▸ Entries with animation source code:
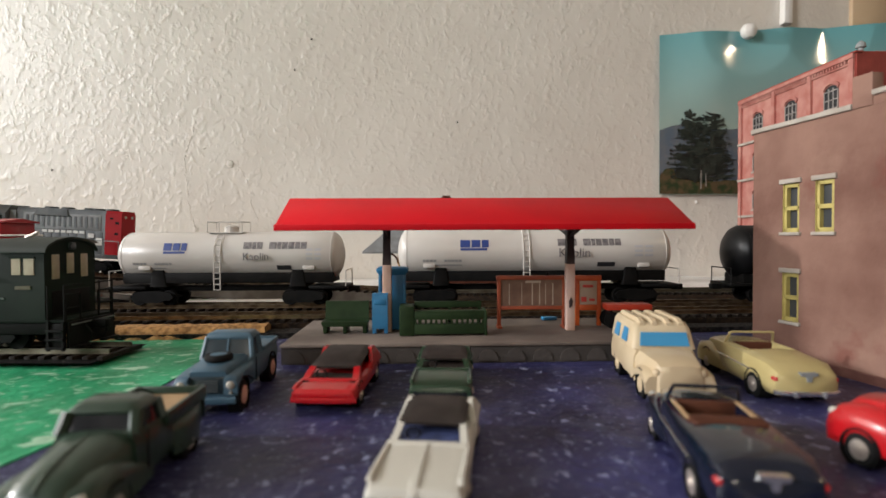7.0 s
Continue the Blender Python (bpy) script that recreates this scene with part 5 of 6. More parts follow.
def tank_car(name, label, length, r, cz, paint, frame_mat="black", detail="white", bogie=0.030, dish=0.006, end_ladder=False):
    root = thing(name, pose(0, 0, 0), label, "tank car", "tank cars of the train")
    h = length / 2
    prof = [(-h, r * 0.12), (-h + dish * 0.10, r * 0.42), (-h + dish * 0.35, r * 0.74), (-h + dish * 0.68, r * 0.93), (-h + dish, r)]
    mid = [(-h + dish + (length - 2 * dish) * i / 6, r) for i in range(1, 6)]
    part("tank", lathe(bmesh.new(), prof + mid + [(-s, q) for s, q in prof[::-1]], (0, 0, cz), "X", 48), paint, root, "smooth cylindrical tank", 50)
    for x in (-h + dish, h - dish):
        part("seam_band", lathe(bmesh.new(), [(x - 0.0003, r), (x - 0.0002, r + 0.0001), (x + 0.0002, r + 0.0001), (x + 0.0003, r)], (0, 0, cz), "X", 48), paint, root)
    part("sill", B(-h - 0.003, h + 0.003, -0.0038, 0.0038, 0.0092, 0.0128, 0.0004), frame_mat, root, "centre sill")
    part("side_sill", B(-h + 0.006, h - 0.006, -0.0120, 0.0120, cz - r - 0.0030, cz - r + 0.0040, 0.0004), frame_mat, root)
    for s in (-1, 1):
        part("end_deck", B(min(s * (h - 0.022), s * (h + 0.0035)), max(s * (h - 0.022), s * (h + 0.0035)), -0.0140, 0.0140, 0.0112, 0.0132, 0.0003), frame_mat, root)
        part("saddle", loft(bmesh.new(), [rrect(s * (h - bogie), 0, 0.0058, 0.0125, 0.001, 0.0128), rrect(s * (h - bogie), 0, 0.0040, min(0.0135, r * 0.8), 0.001, cz - r * 0.62)]), frame_mat, root, "saddle under the tank")
        truck_parts(root, s * (h - bogie + 0.004), material="black")
        coupler(root, s * (h + 0.003), s)
        bm = bmesh.new()
        for y in (-0.0130, 0.0130):
            rod(bm, (s * (h + 0.0028), y, 0.0130), (s * (h + 0.0028), y, 0.0235), 0.0004, 5)
        rod(bm, (s * (h + 0.0028), -0.0130, 0.0235), (s * (h + 0.0028), 0.0130, 0.0235), 0.0004, 5)
        part("end_rail", bm, frame_mat if paint == "black_gloss" else detail, root)
    return root


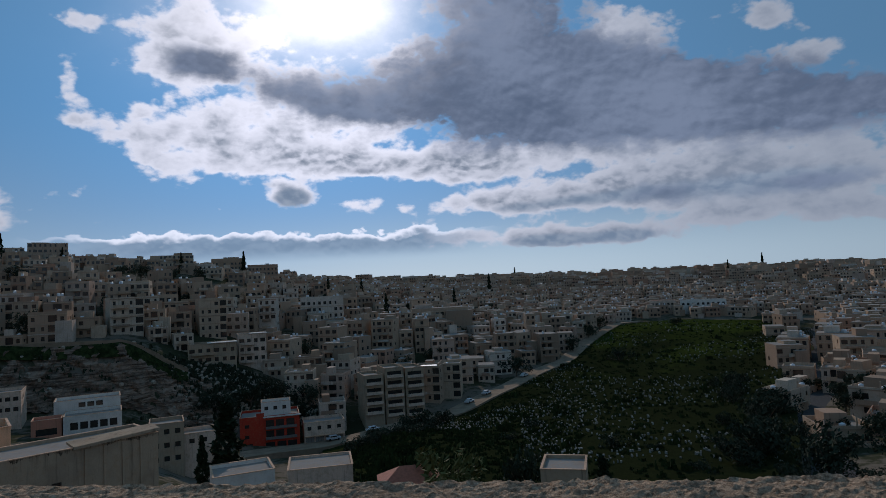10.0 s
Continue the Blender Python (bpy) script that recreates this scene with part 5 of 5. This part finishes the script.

▸ Problem statement:
Exclude the images and reproduce the remaining data exactly.

▸ Exercise output:
7.0 s
Continue the Blender Python (bpy) script that recreates this scene with part 5 of 6. More parts follow.
def tank_car(name, label, length, r, cz, paint, frame_mat="black", detail="white", bogie=0.030, dish=0.006, end_ladder=False):
    root = thing(name, pose(0, 0, 0), label, "tank car", "tank cars of the train")
    h = length / 2
    prof = [(-h, r * 0.12), (-h + dish * 0.10, r * 0.42), (-h + dish * 0.35, r * 0.74), (-h + dish * 0.68, r * 0.93), (-h + dish, r)]
    mid = [(-h + dish + (length - 2 * dish) * i / 6, r) for i in range(1, 6)]
    part("tank", lathe(bmesh.new(), prof + mid + [(-s, q) for s, q in prof[::-1]], (0, 0, cz), "X", 48), paint, root, "smooth cylindrical tank", 50)
    for x in (-h + dish, h - dish):
        part("seam_band", lathe(bmesh.new(), [(x - 0.0003, r), (x - 0.0002, r + 0.0001), (x + 0.0002, r + 0.0001), (x + 0.0003, r)], (0, 0, cz), "X", 48), paint, root)
    part("sill", B(-h - 0.003, h + 0.003, -0.0038, 0.0038, 0.0092, 0.0128, 0.0004), frame_mat, root, "centre sill")
    part("side_sill", B(-h + 0.006, h - 0.006, -0.0120, 0.0120, cz - r - 0.0030, cz - r + 0.0040, 0.0004), frame_mat, root)
    for s in (-1, 1):
        part("end_deck", B(min(s * (h - 0.022), s * (h + 0.0035)), max(s * (h - 0.022), s * (h + 0.0035)), -0.0140, 0.0140, 0.0112, 0.0132, 0.0003), frame_mat, root)
        part("saddle", loft(bmesh.new(), [rrect(s * (h - bogie), 0, 0.0058, 0.0125, 0.001, 0.0128), rrect(s * (h - bogie), 0, 0.0040, min(0.0135, r * 0.8), 0.001, cz - r * 0.62)]), frame_mat, root, "saddle under the tank")
        truck_parts(root, s * (h - bogie + 0.004), material="black")
        coupler(root, s * (h + 0.003), s)
        bm = bmesh.new()
        for y in (-0.0130, 0.0130):
            rod(bm, (s * (h + 0.0028), y, 0.0130), (s * (h + 0.0028), y, 0.0235), 0.0004, 5)
        rod(bm, (s * (h + 0.0028), -0.0130, 0.0235), (s * (h + 0.0028), 0.0130, 0.0235), 0.0004, 5)
        part("end_rail", bm, frame_mat if paint == "black_gloss" else detail, root)
    return root


10.0 s
Continue the Blender Python (bpy) script that recreates this scene with part 5 of 5. This part finishes the script.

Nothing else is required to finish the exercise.